After 12 years on the District's court, Greene was nominated by President Jimmy Carter to the U.S. District Court here, where one of the first group of cases assigned to him was the AT&T matter.
"I didn't dream up the breakup of AT&T," Greene said.
That, he said, followed from the consent degree agreed to by the two parties to the action, AT&T and the Justice Department.
The case involved as many as 30 or 40 lawyers on either side, providing a vast engine for creating arguments and submitting motions. Trial under Greene consumed 11 months.
And indeed, Greene suggested that the "voluminous opinions" he wrote on matters arising during trial "may have had some impact" in bringing the parties to settle. Some lawyers, he said, believed that those opinions signaled what his ruling might be. But he said that was a misconception.
"I didn't know how it was going to come out," he said, explaining that he was "much too busy" coping with problems that arose during trial. And, he said, he never did decide the case on its merits.
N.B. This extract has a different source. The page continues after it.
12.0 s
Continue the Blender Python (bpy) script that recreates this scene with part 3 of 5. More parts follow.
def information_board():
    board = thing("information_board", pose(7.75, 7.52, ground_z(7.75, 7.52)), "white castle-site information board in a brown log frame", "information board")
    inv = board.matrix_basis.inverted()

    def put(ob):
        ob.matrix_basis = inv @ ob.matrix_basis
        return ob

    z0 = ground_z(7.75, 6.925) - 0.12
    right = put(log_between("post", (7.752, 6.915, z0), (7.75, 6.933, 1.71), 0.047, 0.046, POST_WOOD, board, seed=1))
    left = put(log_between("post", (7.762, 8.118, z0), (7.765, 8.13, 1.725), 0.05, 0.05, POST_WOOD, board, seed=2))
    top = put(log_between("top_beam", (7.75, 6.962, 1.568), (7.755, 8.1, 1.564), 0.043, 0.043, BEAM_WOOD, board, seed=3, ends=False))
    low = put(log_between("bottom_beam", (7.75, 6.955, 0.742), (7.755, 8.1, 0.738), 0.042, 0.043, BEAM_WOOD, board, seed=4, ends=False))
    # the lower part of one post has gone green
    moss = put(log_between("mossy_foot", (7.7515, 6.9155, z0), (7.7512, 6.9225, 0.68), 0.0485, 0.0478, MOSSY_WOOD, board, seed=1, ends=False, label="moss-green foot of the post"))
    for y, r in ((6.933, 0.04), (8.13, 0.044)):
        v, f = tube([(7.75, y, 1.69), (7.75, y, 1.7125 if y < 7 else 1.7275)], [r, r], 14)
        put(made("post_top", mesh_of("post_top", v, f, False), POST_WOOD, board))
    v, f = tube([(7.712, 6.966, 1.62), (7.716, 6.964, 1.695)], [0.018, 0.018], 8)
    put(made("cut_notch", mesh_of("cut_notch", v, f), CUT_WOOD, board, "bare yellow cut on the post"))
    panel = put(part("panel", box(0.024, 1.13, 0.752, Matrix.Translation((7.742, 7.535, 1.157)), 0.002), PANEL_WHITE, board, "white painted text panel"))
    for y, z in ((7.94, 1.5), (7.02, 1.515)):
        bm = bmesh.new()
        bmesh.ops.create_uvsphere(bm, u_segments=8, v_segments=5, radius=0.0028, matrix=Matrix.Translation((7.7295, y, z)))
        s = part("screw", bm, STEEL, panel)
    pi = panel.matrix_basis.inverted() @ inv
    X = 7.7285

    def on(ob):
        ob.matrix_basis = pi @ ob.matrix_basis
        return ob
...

The Department of Justice view was that AT&T used profits from its monopoly on local telephone service to suppress competition in the emerging long-distance and telephone equipment industries. But in the view of most of its customers, AT&T was a model provider of efficient, dependable service. They wished it had been left alone.
Greene held the view that the case "came out better than I expected," providing "great benefit to American businesses, to the economy and to American life in general, because it brought competition to the telecommunications industry."
Nonetheless, he said, "it is not the sort of thing I want written on my tombstone, for it's not the only thing I ever did in life."
He was a member of Beth El Congregation in Bethesda.
Survivors include his wife of 51 years, Evelyn, of Washington; a son, Michael Greene, of McLean; a daughter, Stephanie Cavagrotti, of Culver City, Calif.; and three grandchildren.